→ What is asked:
Set down all of the data that follows word for word, without the images.

→ Data segment:
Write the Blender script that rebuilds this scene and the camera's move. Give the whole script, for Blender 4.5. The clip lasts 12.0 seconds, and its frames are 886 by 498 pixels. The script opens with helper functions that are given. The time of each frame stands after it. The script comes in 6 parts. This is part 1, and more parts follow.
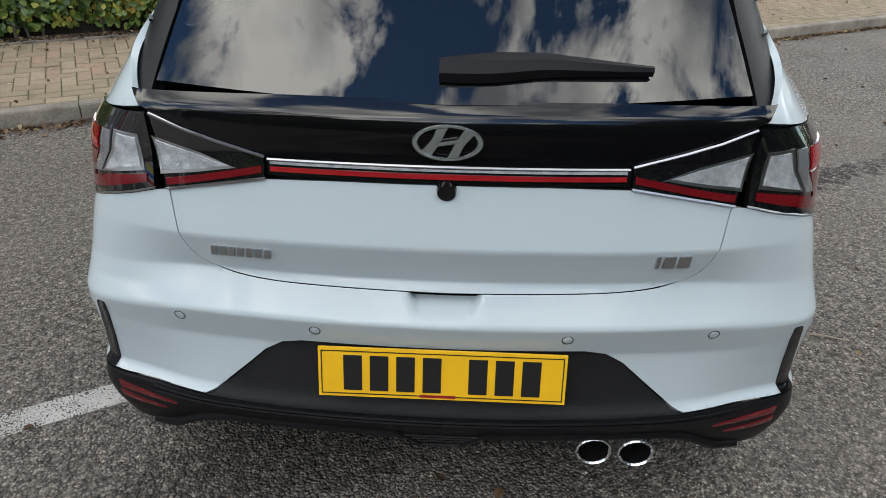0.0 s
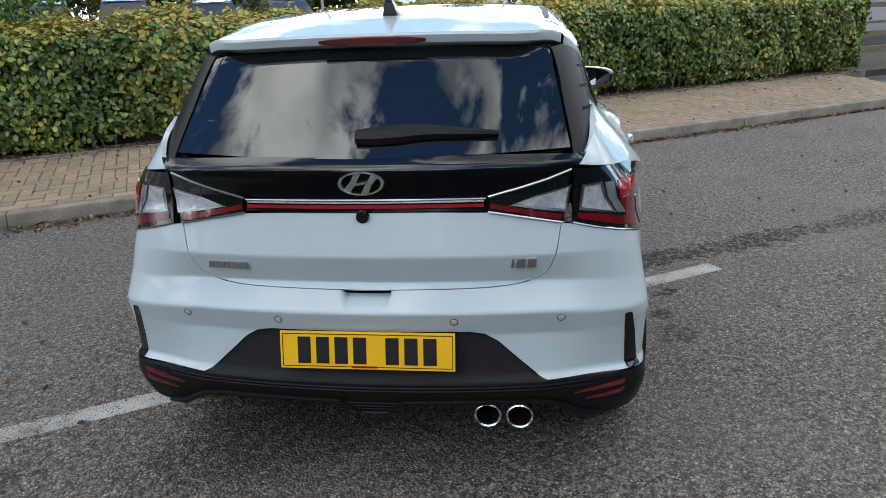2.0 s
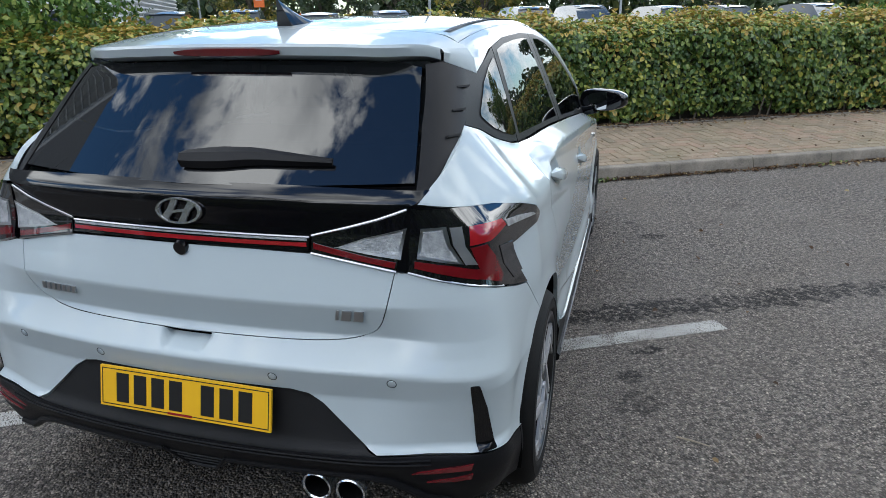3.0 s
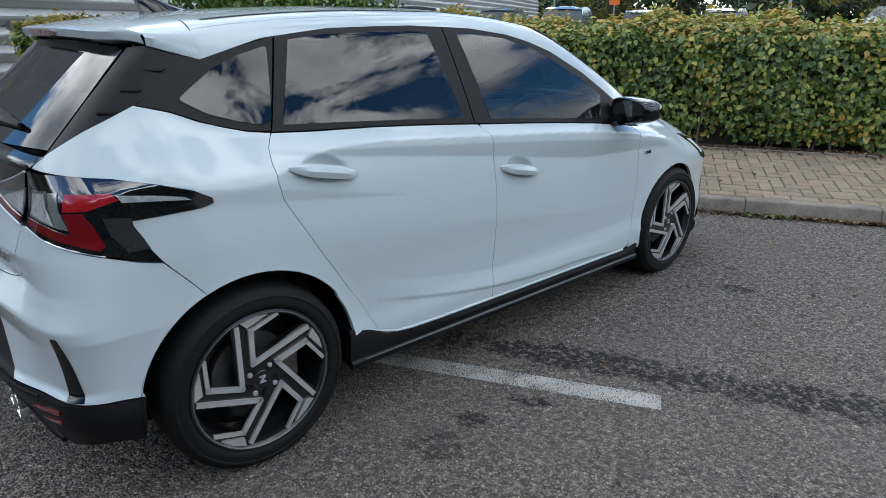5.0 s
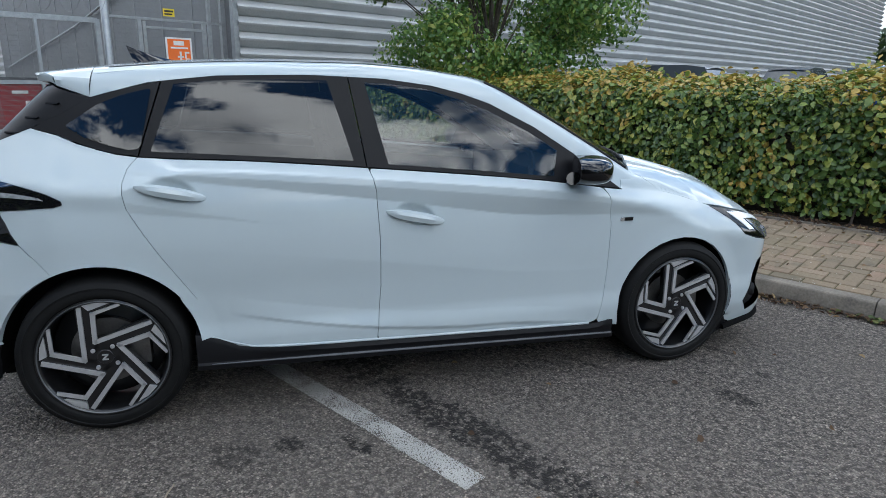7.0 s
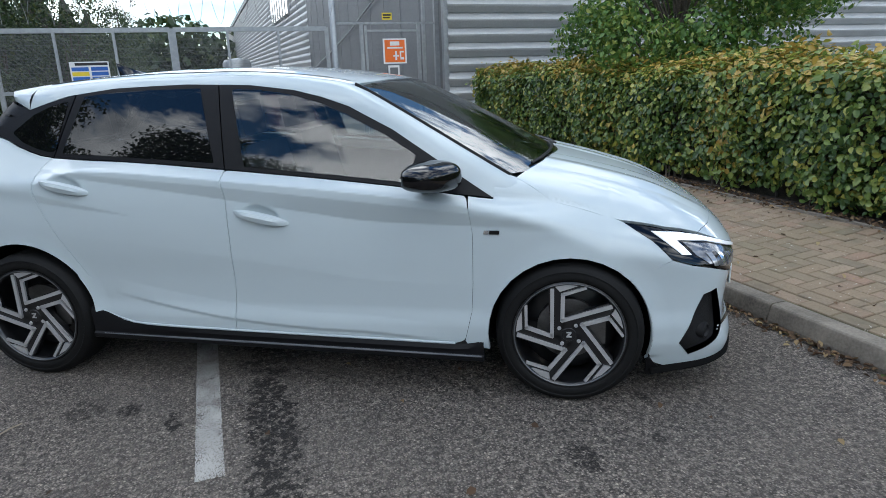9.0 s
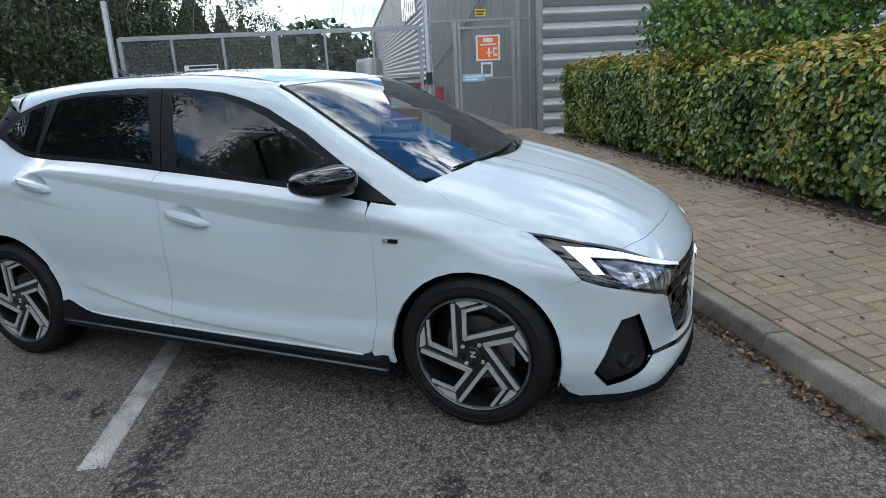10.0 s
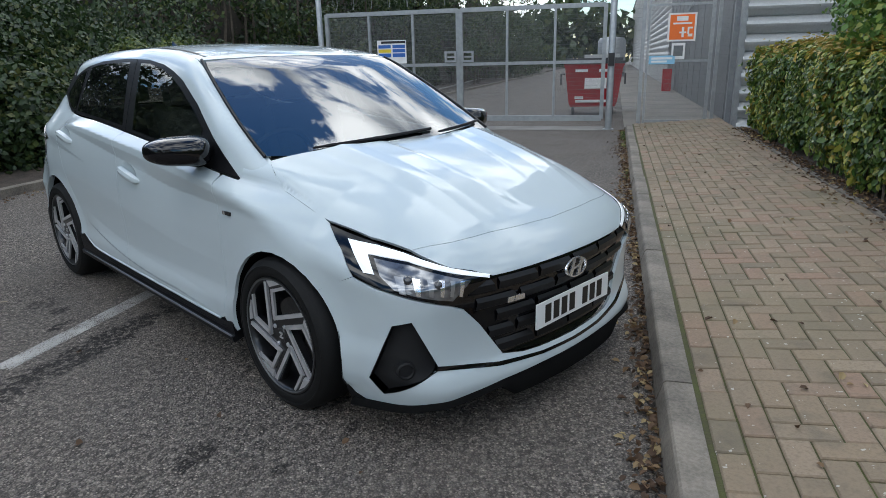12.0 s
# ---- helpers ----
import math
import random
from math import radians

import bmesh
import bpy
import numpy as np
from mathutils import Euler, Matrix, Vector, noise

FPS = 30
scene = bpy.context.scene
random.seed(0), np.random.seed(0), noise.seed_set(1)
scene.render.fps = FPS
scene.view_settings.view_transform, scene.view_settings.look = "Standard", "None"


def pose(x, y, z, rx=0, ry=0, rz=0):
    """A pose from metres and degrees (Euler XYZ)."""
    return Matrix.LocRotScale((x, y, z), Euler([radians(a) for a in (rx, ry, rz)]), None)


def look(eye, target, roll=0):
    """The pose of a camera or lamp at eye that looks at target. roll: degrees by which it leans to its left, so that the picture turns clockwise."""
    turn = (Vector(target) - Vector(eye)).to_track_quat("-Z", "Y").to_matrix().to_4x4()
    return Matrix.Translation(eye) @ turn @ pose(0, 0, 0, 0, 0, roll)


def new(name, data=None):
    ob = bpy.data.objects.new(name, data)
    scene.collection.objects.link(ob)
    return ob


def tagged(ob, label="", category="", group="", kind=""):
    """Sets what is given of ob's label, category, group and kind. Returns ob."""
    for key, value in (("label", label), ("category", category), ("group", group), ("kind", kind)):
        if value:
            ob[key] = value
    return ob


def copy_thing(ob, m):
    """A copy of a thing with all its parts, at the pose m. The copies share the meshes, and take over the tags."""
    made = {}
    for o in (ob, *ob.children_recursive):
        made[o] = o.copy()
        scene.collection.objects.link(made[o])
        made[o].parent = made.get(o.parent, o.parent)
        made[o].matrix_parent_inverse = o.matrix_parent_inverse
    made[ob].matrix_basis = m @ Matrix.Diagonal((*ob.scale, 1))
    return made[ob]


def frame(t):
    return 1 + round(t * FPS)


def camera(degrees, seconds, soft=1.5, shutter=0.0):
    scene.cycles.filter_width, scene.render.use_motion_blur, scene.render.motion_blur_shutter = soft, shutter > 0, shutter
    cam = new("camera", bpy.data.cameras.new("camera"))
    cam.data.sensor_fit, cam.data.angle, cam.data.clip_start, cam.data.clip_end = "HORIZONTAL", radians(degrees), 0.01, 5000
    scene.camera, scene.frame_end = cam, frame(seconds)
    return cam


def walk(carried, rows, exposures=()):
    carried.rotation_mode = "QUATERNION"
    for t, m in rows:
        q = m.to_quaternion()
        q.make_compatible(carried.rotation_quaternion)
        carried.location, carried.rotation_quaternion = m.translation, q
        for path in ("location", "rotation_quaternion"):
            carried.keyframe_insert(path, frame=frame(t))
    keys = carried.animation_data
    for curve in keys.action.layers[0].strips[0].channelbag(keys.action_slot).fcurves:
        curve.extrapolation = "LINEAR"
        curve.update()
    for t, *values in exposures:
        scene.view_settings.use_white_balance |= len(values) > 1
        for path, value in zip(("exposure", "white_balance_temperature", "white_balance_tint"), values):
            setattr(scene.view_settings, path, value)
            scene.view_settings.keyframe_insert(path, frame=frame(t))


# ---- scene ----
cam = camera(69.5, 12.0, soft=0.62)
PATH = [
    (0, (0.034, -2.952, 1.411), (-0.026, -1.216, 0.421), 1.0),
    (0.5, (0.102, -3.267, 1.467), (0.064, -1.47, 0.589), 0.1),
    (1, (0.091, -3.52, 1.485), (0.066, -1.682, 0.698), -0.7),
    (1.5, (0.156, -3.6, 1.483), (0.069, -1.745, 0.739), -1.8),
    (2, (0.428, -3.525, 1.455), (0.208, -1.67, 0.74), -2.2),
    (2.5, (0.731, -3.383, 1.418), (0.359, -1.541, 0.733), -1.6),
    (3, (1.072, -3.113, 1.422), (0.537, -1.304, 0.757), -1.1),
    (3.5, (1.452, -2.853, 1.416), (0.707, -1.123, 0.744), -0.8),
    (3.7, (1.605, -2.755, 1.416), (0.757, -1.074, 0.741), -0.9),
    (5.3, (2.748, -1.899, 1.38), (1.279, -0.71, 0.726), -0.1),
    (5.5, (2.856, -1.763, 1.385), (1.335, -0.638, 0.739), -0.4),
    (6, (3.112, -1.433, 1.372), (1.461, -0.477, 0.773), -1.1),
    (6.5, (3.316, -1.098, 1.371), (1.55, -0.334, 0.824), -1.0),
    (6.7, (3.36, -0.942, 1.359), (1.556, -0.258, 0.833), -0.1),
    (8.3, (3.561, 0.527, 1.438), (1.633, 0.471, 0.908), -0.3),
    (8.5, (3.537, 0.724, 1.42), (1.614, 0.592, 0.888), -0.7),
    (9, (3.422, 1.197, 1.409), (1.524, 0.871, 0.871), -1.8),
    (9.5, (3.223, 1.638, 1.394), (1.368, 1.116, 0.858), -2.8),
    (10, (3.031, 2.068, 1.384), (1.245, 1.342, 0.852), -2.9),
    (10.5, (2.785, 2.458, 1.366), (1.092, 1.537, 0.831), -1.4),
    (11, (2.573, 2.828, 1.361), (0.993, 1.731, 0.815), -0.3),
    (11.5, (2.322, 3.153, 1.336), (0.85, 1.917, 0.782), -0.7),
    (12, (2.073, 3.369, 1.337), (0.698, 2.032, 0.77), -1.3),
]
walk(cam, [(t, look(eye, target, roll)) for t, eye, target, roll in PATH],
     [(0.0, -0.52, 6700, 8), (0.6, -0.66, 6400, 8), (1.0, -0.74, 6250, 8), (2.0, -0.70, 6250, 8), (3.5, -0.75, 6050, 8), (8.0, -0.86, 5950, 8), (10.0, -0.92, 5950, 8), (11.0, -1.08, 6000, 8), (12.0, -1.05, 6080, 8)])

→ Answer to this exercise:
Write the Blender script that rebuilds this scene and the camera's move. Give the whole script, for Blender 4.5. The clip lasts 12.0 seconds, and its frames are 886 by 498 pixels. The script opens with helper functions that are given. The time of each frame stands after it. The script comes in 6 parts. This is part 1, and more parts follow.
0.0 s
2.0 s
3.0 s
5.0 s
7.0 s
9.0 s
10.0 s
12.0 s
# ---- helpers ----
import math
import random
from math import radians

import bmesh
import bpy
import numpy as np
from mathutils import Euler, Matrix, Vector, noise

FPS = 30
scene = bpy.context.scene
random.seed(0), np.random.seed(0), noise.seed_set(1)
scene.render.fps = FPS
scene.view_settings.view_transform, scene.view_settings.look = "Standard", "None"


def pose(x, y, z, rx=0, ry=0, rz=0):
    """A pose from metres and degrees (Euler XYZ)."""
    return Matrix.LocRotScale((x, y, z), Euler([radians(a) for a in (rx, ry, rz)]), None)


def look(eye, target, roll=0):
    """The pose of a camera or lamp at eye that looks at target. roll: degrees by which it leans to its left, so that the picture turns clockwise."""
    turn = (Vector(target) - Vector(eye)).to_track_quat("-Z", "Y").to_matrix().to_4x4()
    return Matrix.Translation(eye) @ turn @ pose(0, 0, 0, 0, 0, roll)


def new(name, data=None):
    ob = bpy.data.objects.new(name, data)
    scene.collection.objects.link(ob)
    return ob


def tagged(ob, label="", category="", group="", kind=""):
    """Sets what is given of ob's label, category, group and kind. Returns ob."""
    for key, value in (("label", label), ("category", category), ("group", group), ("kind", kind)):
        if value:
            ob[key] = value
    return ob


def copy_thing(ob, m):
    """A copy of a thing with all its parts, at the pose m. The copies share the meshes, and take over the tags."""
    made = {}
    for o in (ob, *ob.children_recursive):
        made[o] = o.copy()
        scene.collection.objects.link(made[o])
        made[o].parent = made.get(o.parent, o.parent)
        made[o].matrix_parent_inverse = o.matrix_parent_inverse
    made[ob].matrix_basis = m @ Matrix.Diagonal((*ob.scale, 1))
    return made[ob]


def frame(t):
    return 1 + round(t * FPS)


def camera(degrees, seconds, soft=1.5, shutter=0.0):
    scene.cycles.filter_width, scene.render.use_motion_blur, scene.render.motion_blur_shutter = soft, shutter > 0, shutter
    cam = new("camera", bpy.data.cameras.new("camera"))
    cam.data.sensor_fit, cam.data.angle, cam.data.clip_start, cam.data.clip_end = "HORIZONTAL", radians(degrees), 0.01, 5000
    scene.camera, scene.frame_end = cam, frame(seconds)
    return cam


def walk(carried, rows, exposures=()):
    carried.rotation_mode = "QUATERNION"
    for t, m in rows:
        q = m.to_quaternion()
        q.make_compatible(carried.rotation_quaternion)
        carried.location, carried.rotation_quaternion = m.translation, q
        for path in ("location", "rotation_quaternion"):
            carried.keyframe_insert(path, frame=frame(t))
    keys = carried.animation_data
    for curve in keys.action.layers[0].strips[0].channelbag(keys.action_slot).fcurves:
        curve.extrapolation = "LINEAR"
        curve.update()
    for t, *values in exposures:
        scene.view_settings.use_white_balance |= len(values) > 1
        for path, value in zip(("exposure", "white_balance_temperature", "white_balance_tint"), values):
            setattr(scene.view_settings, path, value)
            scene.view_settings.keyframe_insert(path, frame=frame(t))


# ---- scene ----
cam = camera(69.5, 12.0, soft=0.62)
PATH = [
    (0, (0.034, -2.952, 1.411), (-0.026, -1.216, 0.421), 1.0),
    (0.5, (0.102, -3.267, 1.467), (0.064, -1.47, 0.589), 0.1),
    (1, (0.091, -3.52, 1.485), (0.066, -1.682, 0.698), -0.7),
    (1.5, (0.156, -3.6, 1.483), (0.069, -1.745, 0.739), -1.8),
    (2, (0.428, -3.525, 1.455), (0.208, -1.67, 0.74), -2.2),
    (2.5, (0.731, -3.383, 1.418), (0.359, -1.541, 0.733), -1.6),
    (3, (1.072, -3.113, 1.422), (0.537, -1.304, 0.757), -1.1),
    (3.5, (1.452, -2.853, 1.416), (0.707, -1.123, 0.744), -0.8),
    (3.7, (1.605, -2.755, 1.416), (0.757, -1.074, 0.741), -0.9),
    (5.3, (2.748, -1.899, 1.38), (1.279, -0.71, 0.726), -0.1),
    (5.5, (2.856, -1.763, 1.385), (1.335, -0.638, 0.739), -0.4),
    (6, (3.112, -1.433, 1.372), (1.461, -0.477, 0.773), -1.1),
    (6.5, (3.316, -1.098, 1.371), (1.55, -0.334, 0.824), -1.0),
    (6.7, (3.36, -0.942, 1.359), (1.556, -0.258, 0.833), -0.1),
    (8.3, (3.561, 0.527, 1.438), (1.633, 0.471, 0.908), -0.3),
    (8.5, (3.537, 0.724, 1.42), (1.614, 0.592, 0.888), -0.7),
    (9, (3.422, 1.197, 1.409), (1.524, 0.871, 0.871), -1.8),
    (9.5, (3.223, 1.638, 1.394), (1.368, 1.116, 0.858), -2.8),
    (10, (3.031, 2.068, 1.384), (1.245, 1.342, 0.852), -2.9),
    (10.5, (2.785, 2.458, 1.366), (1.092, 1.537, 0.831), -1.4),
    (11, (2.573, 2.828, 1.361), (0.993, 1.731, 0.815), -0.3),
    (11.5, (2.322, 3.153, 1.336), (0.85, 1.917, 0.782), -0.7),
    (12, (2.073, 3.369, 1.337), (0.698, 2.032, 0.77), -1.3),
]
walk(cam, [(t, look(eye, target, roll)) for t, eye, target, roll in PATH],
     [(0.0, -0.52, 6700, 8), (0.6, -0.66, 6400, 8), (1.0, -0.74, 6250, 8), (2.0, -0.70, 6250, 8), (3.5, -0.75, 6050, 8), (8.0, -0.86, 5950, 8), (10.0, -0.92, 5950, 8), (11.0, -1.08, 6000, 8), (12.0, -1.05, 6080, 8)])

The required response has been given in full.